Righthaven, the copyright troll we’ve mentioned a few times in the last few months, has just seen one of its lawsuits backfire in a major way, that could affect every newspaper in the country if upheld on appeal.
On Friday, a judge stated that he was going to dismiss a copyright lawsuit filed by Righthaven, a company that buys up copyrights from the Las Vegas Review-Journal and other papers for the purpose of suing violators, against a Portland, Oregon nonprofit organization on grounds of fair use.
Even though the nonprofit, the Center for Intercultural Organizing, reposted the entire article without permission, the judge found it to be fair use because the story was being used for educational purposes rather than to try to raise money, and the nature of the story was primarily factual rather than creative. He also found that the CIO’s use did not harm the market for the story.
He also smacked down Righthaven for misusing copyright to make money and chill free speech, rather than encourage and protect creativity as per the federal Copyright Act.

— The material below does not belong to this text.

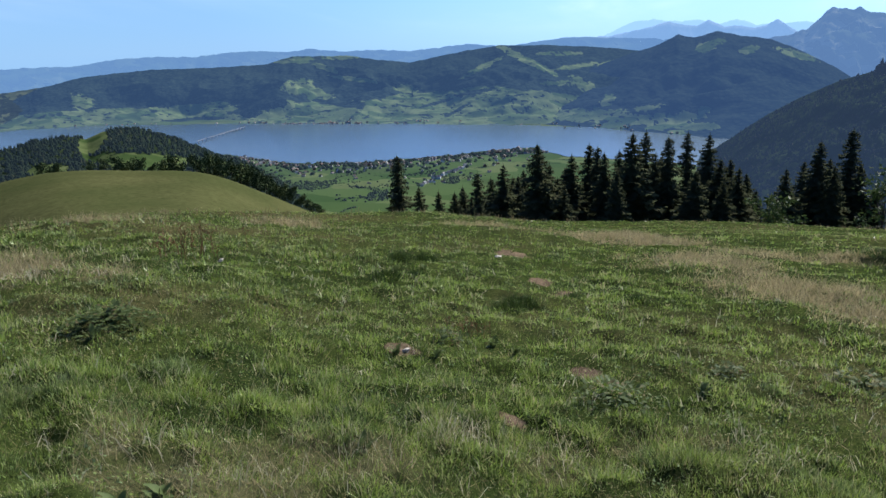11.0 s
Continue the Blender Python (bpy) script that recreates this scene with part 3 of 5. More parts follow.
def wood_lakeside(az, v, el):
    n = fbm(az * 0.5, el * 1.2, 47, 4, 0.5)
    line = curve(az, [(40, -3.6), (48, -3.7), (56, -3.75), (58, -4.2), (61, -4.1), (66, -3.9), (70, -3.6), (75, -3.45), (80, -3.9), (86, -4.6), (93, -5.5)])
    m = step(-0.10, 0.10, el - line + 0.5 * (n - 0.5))
    # glades high up
    m = m * (1 - patches(az, el, [(61.4, -2.82, 1.11, 0.57, 5), (62.8, -3.42, 1.58, 0.49, -25), (60.2, -3.87, 0.8, 0.21, 0), (61.1, -0.89, 1.78, 0.24, -1), (64.6, -0.86, 1.33, 0.16, -1), (63.7, -1.63, 0.98, 0.2, -21), (65.6, -2.43, 1.71, 0.16, -10), (69.4, -3.28, 1.01, 0.31, -9), (74.9, -2.05, 1.48, 0.18, 25), (46.8, -3.1, 0.77, 0.5, -21)]))
    m = m * (1 - patches(az, el, [(78.2, -1.44, 2.28, 0.25, -27), (81.1, -3.27, 1.89, 0.16, -2), (82.7, -3.53, 1.16, 0.41, -32), (82.1, -2.08, 1.44, 0.16, 6), (75.6, -3.57, 1.91, 0.21, -2), (80.7, -1.13, 1.66, 0.16, -2), (84.4, -1.91, 1.02, 0.16, 13), (78.5, -4.22, 2.55, 0.42, -2)]))
    m = np.maximum(m, patches(az, el, [(58.6, -4.0, 2.03, 0.66, 15), (54.0, -4.77, 2.52, 0.15, 0), (64.6, -4.14, 1.76, 0.30, -9), (66.1, -3.81, 1.71, 0.2, 0), (74.7, -3.71, 1.32, 0.13, 7), (73.1, -5.06, 1.38, 0.11, 27), (71.7, -4.41, 1.42, 0.09, 12)]))
    # hedges and single trees on the pastures
    return np.maximum(m, 0.9 * step(0.62, 0.66, fbm(az * 2.6 + el * 1.5, el * 8.0, 48, 4, 0.6)))


def wood_headland(az, v, el):
    m = 1 - patches(az, el, [(91.3, -0.89, 1.0, 0.35, 18), (93.8, -1.29, 0.81, 0.27, 13), (96.8, -1.65, 1.62, 0.23, -17), (89.3, -6.02, 2.2, 0.45, 14), (90.7, -6.5, 1.6, 0.30, 0), (87.3, -5.17, 1.02, 0.21, 9), (86.1, -6.09, 2.46, 0.37, 9), (84.4, -4.61, 0.58, 0.41, 29), (83, -5.6, 3.0, 0.5, 0)])
    return np.maximum(m, 0.9 * step(0.63, 0.67, fbm(az * 2.6, el * 8.0, 49, 4, 0.6)))


def wood_patchy(az, v, el):
    return step(0.40, 0.60, fbm(az * 0.8, el * 3, 57, 5, 0.65))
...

The case will be appealed, of course, and does not set a binding precedent for other Righthaven cases underway, but it will at least make Righthaven think twice about suing other nonprofits in the future.
In an article in the Las Vegas Sun, Steve Green points out that, where newspapers used to be able to get infringing content taken down with a polite phone call or email, the Las Vegas Review-Journal and Righthaven have potentially weakened the copyright protection US newspapers enjoy over their stories by wading in and suing without any preliminaries.
If this decision is adopted by other judges and upheld on appeal, it would mean any nonprofit could post without authorization entire stories from the Las Vegas Sun or any other newspaper — and presumably television and radio reports as well.
In this era of electronic journalism, where republishing stories in their entirety is as easy as copying and pasting, that could be worrying news for the newspapers that could be affected. Something tells me that the editor of the Las Vegas Review-Journal is not going to be very popular at newspaper-industry social events in the near future.
The article sums up a number of problems facing that and other Righthaven lawsuits. One of the biggest is that, in buying up copyrights solely for the purpose of suing, Righthaven automatically forfeits one of the four factors of the fair use test, that of market harm—since they own the copyright and are only using it for the purpose of suing, one law professor pointed out, there is no market. Another factor weakening Righthaven’s cases is that the newspapers in question encourage online sharing of their articles (via social networking and the like).
In any event, it gives me a nice warm feeling of schadenfreude to watch Righthaven’s business model teetering, if not outright imploding. It’s nice that at least some judges will not stand for this type of lawsuit farming.